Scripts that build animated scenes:
^^^^^^^^^^^^^^^^

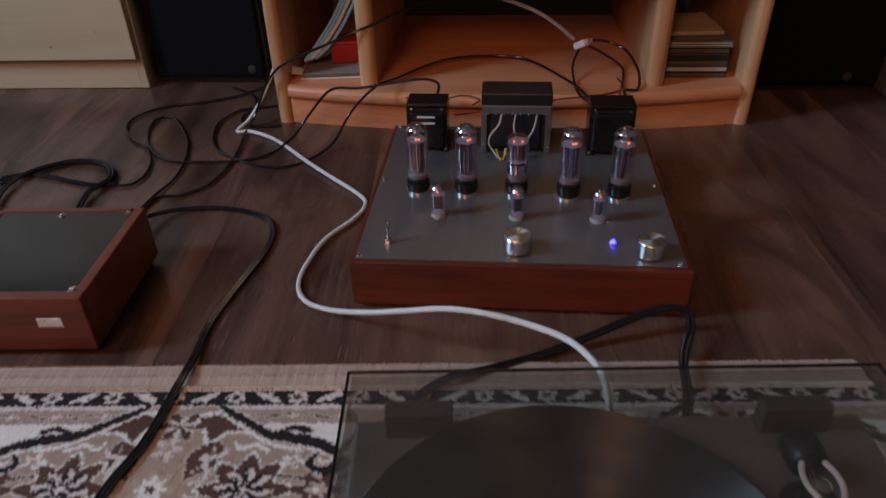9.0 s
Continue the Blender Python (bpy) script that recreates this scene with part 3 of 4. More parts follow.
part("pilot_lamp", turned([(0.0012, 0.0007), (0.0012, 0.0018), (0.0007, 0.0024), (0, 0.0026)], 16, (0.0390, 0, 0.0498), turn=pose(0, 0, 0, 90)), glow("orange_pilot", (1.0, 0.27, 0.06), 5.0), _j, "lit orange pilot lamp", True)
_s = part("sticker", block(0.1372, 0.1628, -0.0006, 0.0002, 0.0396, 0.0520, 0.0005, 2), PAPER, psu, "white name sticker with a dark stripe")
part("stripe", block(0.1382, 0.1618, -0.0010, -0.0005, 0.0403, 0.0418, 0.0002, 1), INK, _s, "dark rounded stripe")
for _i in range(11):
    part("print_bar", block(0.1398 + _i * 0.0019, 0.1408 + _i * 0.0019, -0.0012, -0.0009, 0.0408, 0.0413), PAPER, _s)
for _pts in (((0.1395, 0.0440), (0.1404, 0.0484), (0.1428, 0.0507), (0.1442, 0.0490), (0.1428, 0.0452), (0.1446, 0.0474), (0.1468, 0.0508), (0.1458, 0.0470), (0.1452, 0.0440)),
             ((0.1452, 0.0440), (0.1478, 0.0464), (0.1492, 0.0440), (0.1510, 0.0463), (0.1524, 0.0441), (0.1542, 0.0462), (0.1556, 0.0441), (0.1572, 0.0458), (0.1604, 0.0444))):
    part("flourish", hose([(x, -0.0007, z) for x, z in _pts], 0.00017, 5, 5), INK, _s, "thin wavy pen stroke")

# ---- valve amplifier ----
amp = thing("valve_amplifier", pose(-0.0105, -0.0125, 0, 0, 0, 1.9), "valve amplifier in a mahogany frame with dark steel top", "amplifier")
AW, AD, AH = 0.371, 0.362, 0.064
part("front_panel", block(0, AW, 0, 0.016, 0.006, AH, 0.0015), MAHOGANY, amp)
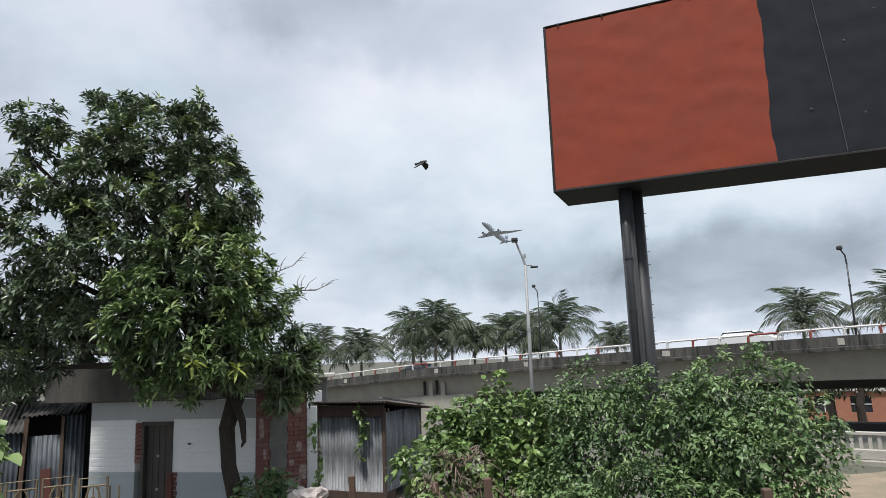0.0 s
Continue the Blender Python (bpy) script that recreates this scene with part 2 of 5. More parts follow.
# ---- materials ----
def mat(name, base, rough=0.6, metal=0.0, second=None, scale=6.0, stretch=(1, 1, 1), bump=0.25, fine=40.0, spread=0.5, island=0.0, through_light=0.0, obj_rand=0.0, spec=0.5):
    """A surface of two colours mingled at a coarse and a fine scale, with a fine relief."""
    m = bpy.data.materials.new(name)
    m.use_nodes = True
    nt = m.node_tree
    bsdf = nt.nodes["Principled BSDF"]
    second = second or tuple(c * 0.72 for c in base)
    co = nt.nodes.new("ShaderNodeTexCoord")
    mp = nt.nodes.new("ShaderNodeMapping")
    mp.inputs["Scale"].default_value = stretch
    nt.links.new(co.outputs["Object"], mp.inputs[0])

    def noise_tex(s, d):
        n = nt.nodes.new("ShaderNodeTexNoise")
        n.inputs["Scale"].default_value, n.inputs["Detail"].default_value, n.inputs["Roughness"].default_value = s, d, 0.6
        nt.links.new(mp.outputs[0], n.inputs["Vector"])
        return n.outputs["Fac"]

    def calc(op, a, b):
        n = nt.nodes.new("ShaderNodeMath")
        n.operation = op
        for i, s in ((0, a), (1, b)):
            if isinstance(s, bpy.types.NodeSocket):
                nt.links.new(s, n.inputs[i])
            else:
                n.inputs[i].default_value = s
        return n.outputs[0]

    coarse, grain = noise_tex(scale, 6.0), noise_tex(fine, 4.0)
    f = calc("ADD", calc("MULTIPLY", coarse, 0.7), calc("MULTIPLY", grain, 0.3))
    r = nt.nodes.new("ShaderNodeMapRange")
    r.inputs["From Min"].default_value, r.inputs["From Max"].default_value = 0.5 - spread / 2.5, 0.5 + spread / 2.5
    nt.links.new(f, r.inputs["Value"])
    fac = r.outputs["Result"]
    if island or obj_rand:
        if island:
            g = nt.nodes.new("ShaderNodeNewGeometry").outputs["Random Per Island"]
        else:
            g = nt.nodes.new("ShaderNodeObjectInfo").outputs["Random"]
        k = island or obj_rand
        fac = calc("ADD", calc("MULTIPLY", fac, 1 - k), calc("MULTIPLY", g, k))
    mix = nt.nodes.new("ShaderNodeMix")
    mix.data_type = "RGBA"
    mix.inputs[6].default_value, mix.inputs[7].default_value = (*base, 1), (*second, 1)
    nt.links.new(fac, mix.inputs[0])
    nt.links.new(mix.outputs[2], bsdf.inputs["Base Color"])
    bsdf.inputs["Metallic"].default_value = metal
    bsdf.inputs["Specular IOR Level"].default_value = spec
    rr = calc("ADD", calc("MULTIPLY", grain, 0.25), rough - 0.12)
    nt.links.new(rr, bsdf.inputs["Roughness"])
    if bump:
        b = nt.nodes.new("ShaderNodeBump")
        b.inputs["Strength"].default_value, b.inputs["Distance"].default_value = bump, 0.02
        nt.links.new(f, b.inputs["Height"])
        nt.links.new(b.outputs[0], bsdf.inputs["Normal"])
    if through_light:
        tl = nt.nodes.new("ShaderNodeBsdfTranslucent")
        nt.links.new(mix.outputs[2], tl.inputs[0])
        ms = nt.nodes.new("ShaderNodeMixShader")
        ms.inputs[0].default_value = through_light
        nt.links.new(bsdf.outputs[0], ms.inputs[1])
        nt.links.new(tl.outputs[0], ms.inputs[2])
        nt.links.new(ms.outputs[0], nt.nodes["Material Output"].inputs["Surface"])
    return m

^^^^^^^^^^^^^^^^

The exercise => Copy out all the data without changing anything, and drop the pictures.

Answer to this task =>
9.0 s
Continue the Blender Python (bpy) script that recreates this scene with part 3 of 4. More parts follow.
part("pilot_lamp", turned([(0.0012, 0.0007), (0.0012, 0.0018), (0.0007, 0.0024), (0, 0.0026)], 16, (0.0390, 0, 0.0498), turn=pose(0, 0, 0, 90)), glow("orange_pilot", (1.0, 0.27, 0.06), 5.0), _j, "lit orange pilot lamp", True)
_s = part("sticker", block(0.1372, 0.1628, -0.0006, 0.0002, 0.0396, 0.0520, 0.0005, 2), PAPER, psu, "white name sticker with a dark stripe")
part("stripe", block(0.1382, 0.1618, -0.0010, -0.0005, 0.0403, 0.0418, 0.0002, 1), INK, _s, "dark rounded stripe")
for _i in range(11):
    part("print_bar", block(0.1398 + _i * 0.0019, 0.1408 + _i * 0.0019, -0.0012, -0.0009, 0.0408, 0.0413), PAPER, _s)
for _pts in (((0.1395, 0.0440), (0.1404, 0.0484), (0.1428, 0.0507), (0.1442, 0.0490), (0.1428, 0.0452), (0.1446, 0.0474), (0.1468, 0.0508), (0.1458, 0.0470), (0.1452, 0.0440)),
             ((0.1452, 0.0440), (0.1478, 0.0464), (0.1492, 0.0440), (0.1510, 0.0463), (0.1524, 0.0441), (0.1542, 0.0462), (0.1556, 0.0441), (0.1572, 0.0458), (0.1604, 0.0444))):
    part("flourish", hose([(x, -0.0007, z) for x, z in _pts], 0.00017, 5, 5), INK, _s, "thin wavy pen stroke")

# ---- valve amplifier ----
amp = thing("valve_amplifier", pose(-0.0105, -0.0125, 0, 0, 0, 1.9), "valve amplifier in a mahogany frame with dark steel top", "amplifier")
AW, AD, AH = 0.371, 0.362, 0.064
part("front_panel", block(0, AW, 0, 0.016, 0.006, AH, 0.0015), MAHOGANY, amp)
0.0 s
Continue the Blender Python (bpy) script that recreates this scene with part 2 of 5. More parts follow.
# ---- materials ----
def mat(name, base, rough=0.6, metal=0.0, second=None, scale=6.0, stretch=(1, 1, 1), bump=0.25, fine=40.0, spread=0.5, island=0.0, through_light=0.0, obj_rand=0.0, spec=0.5):
    """A surface of two colours mingled at a coarse and a fine scale, with a fine relief."""
    m = bpy.data.materials.new(name)
    m.use_nodes = True
    nt = m.node_tree
    bsdf = nt.nodes["Principled BSDF"]
    second = second or tuple(c * 0.72 for c in base)
    co = nt.nodes.new("ShaderNodeTexCoord")
    mp = nt.nodes.new("ShaderNodeMapping")
    mp.inputs["Scale"].default_value = stretch
    nt.links.new(co.outputs["Object"], mp.inputs[0])

    def noise_tex(s, d):
        n = nt.nodes.new("ShaderNodeTexNoise")
        n.inputs["Scale"].default_value, n.inputs["Detail"].default_value, n.inputs["Roughness"].default_value = s, d, 0.6
        nt.links.new(mp.outputs[0], n.inputs["Vector"])
        return n.outputs["Fac"]

    def calc(op, a, b):
        n = nt.nodes.new("ShaderNodeMath")
        n.operation = op
        for i, s in ((0, a), (1, b)):
            if isinstance(s, bpy.types.NodeSocket):
                nt.links.new(s, n.inputs[i])
            else:
                n.inputs[i].default_value = s
        return n.outputs[0]

    coarse, grain = noise_tex(scale, 6.0), noise_tex(fine, 4.0)
    f = calc("ADD", calc("MULTIPLY", coarse, 0.7), calc("MULTIPLY", grain, 0.3))
    r = nt.nodes.new("ShaderNodeMapRange")
    r.inputs["From Min"].default_value, r.inputs["From Max"].default_value = 0.5 - spread / 2.5, 0.5 + spread / 2.5
    nt.links.new(f, r.inputs["Value"])
    fac = r.outputs["Result"]
    if island or obj_rand:
        if island:
            g = nt.nodes.new("ShaderNodeNewGeometry").outputs["Random Per Island"]
        else:
            g = nt.nodes.new("ShaderNodeObjectInfo").outputs["Random"]
        k = island or obj_rand
        fac = calc("ADD", calc("MULTIPLY", fac, 1 - k), calc("MULTIPLY", g, k))
    mix = nt.nodes.new("ShaderNodeMix")
    mix.data_type = "RGBA"
    mix.inputs[6].default_value, mix.inputs[7].default_value = (*base, 1), (*second, 1)
    nt.links.new(fac, mix.inputs[0])
    nt.links.new(mix.outputs[2], bsdf.inputs["Base Color"])
    bsdf.inputs["Metallic"].default_value = metal
    bsdf.inputs["Specular IOR Level"].default_value = spec
    rr = calc("ADD", calc("MULTIPLY", grain, 0.25), rough - 0.12)
    nt.links.new(rr, bsdf.inputs["Roughness"])
    if bump:
        b = nt.nodes.new("ShaderNodeBump")
        b.inputs["Strength"].default_value, b.inputs["Distance"].default_value = bump, 0.02
        nt.links.new(f, b.inputs["Height"])
        nt.links.new(b.outputs[0], bsdf.inputs["Normal"])
    if through_light:
        tl = nt.nodes.new("ShaderNodeBsdfTranslucent")
        nt.links.new(mix.outputs[2], tl.inputs[0])
        ms = nt.nodes.new("ShaderNodeMixShader")
        ms.inputs[0].default_value = through_light
        nt.links.new(bsdf.outputs[0], ms.inputs[1])
        nt.links.new(tl.outputs[0], ms.inputs[2])
        nt.links.new(ms.outputs[0], nt.nodes["Material Output"].inputs["Surface"])
    return m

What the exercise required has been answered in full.